Freezing cold

Posted on Sunday, March 24th, 2013 at 18:01

The UK is suffering under some wintery weather at the moment.

It doesn’t snow often in Liverpool – in fact in the twenty years I’ve lived here I have seen snow lying on the ground on only six occasions. The city is pretty much coastal and quite sheltered from the worst the Irish Sea lets through, so generally its warm and, at worst, wet. But this winter we have had snow falls (note that plural it’s never happened before), and for snow to ‘stick’ at this time of year is unprecedented as far as I know here.

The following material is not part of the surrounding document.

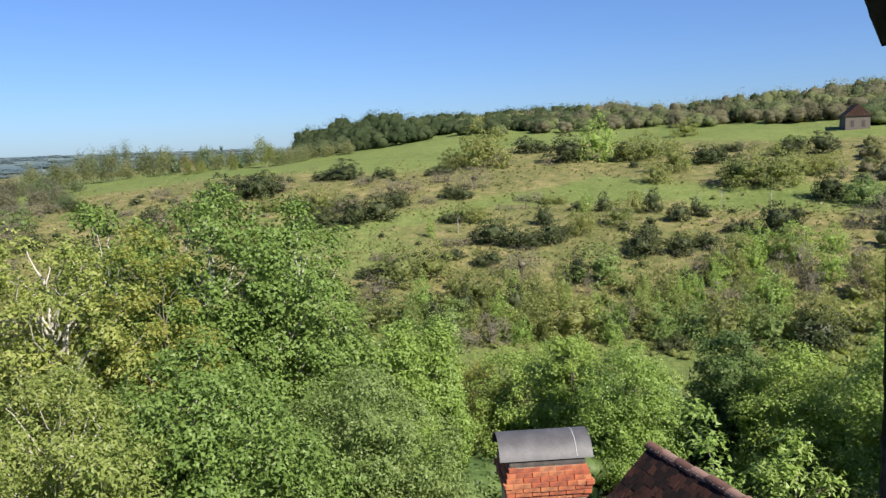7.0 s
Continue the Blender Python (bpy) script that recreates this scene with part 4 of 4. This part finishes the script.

So, of course on Friday night as the snow was creating the only inner city blizzard I have ever seen. Our central heating suddenly made the most hideous metallic crashing and banging noise ( downstairs it sounded like someone was knocking furniture around upstairs with a ladder).
Then we heard a noise like metal debris travelling in the water pipes which shot upstairs.
I ran upstairs and turned the boiler off.
Of course no city plumber is going to come out in a blizzard, and besides the one we called said “Not to worry, it will just be airlocks, easily dealt with by draining and refilling, noisy but not dangerous. If you need heating just turn it back on, it will be fine.”
Only it wouldn’t turn back on… The pilot had gone out and refused to stay lit as the blizzard was driving directly into the vents and kept blowing the pilot out.
It was pretty cold yesterday and colder still last night. The Mrs, both boys and I had to snuggle in one bed for warmth. The eldest one (aged 8) cannot sleep still. He wriggles, and writhes, and shudders, and twists, and snores now.
I did not sleep well, and have another similar night to face before the plumber will arrive tomorrow to take a look.
And to make matters worse, I did manage to relight the Pilot and get the boiler going again. I turned on the pump and everything worked for about thirty seconds before there was another enormous clang and the pilot light went out again. This time it relit fine and everything seemed hunky-dory… for about a minute before the clanging stated up and reached the pump. Still the pipes seemed to warm up briefly, only the pipe connected to the motor seemed very hot. The Mrs said the pump was hot, and like an idiot I touched it. Luckily we had plenty if cold water about for me to run the burn under.

Heating is off, and cool, we can’t find the hot water bottles and the sun is going down.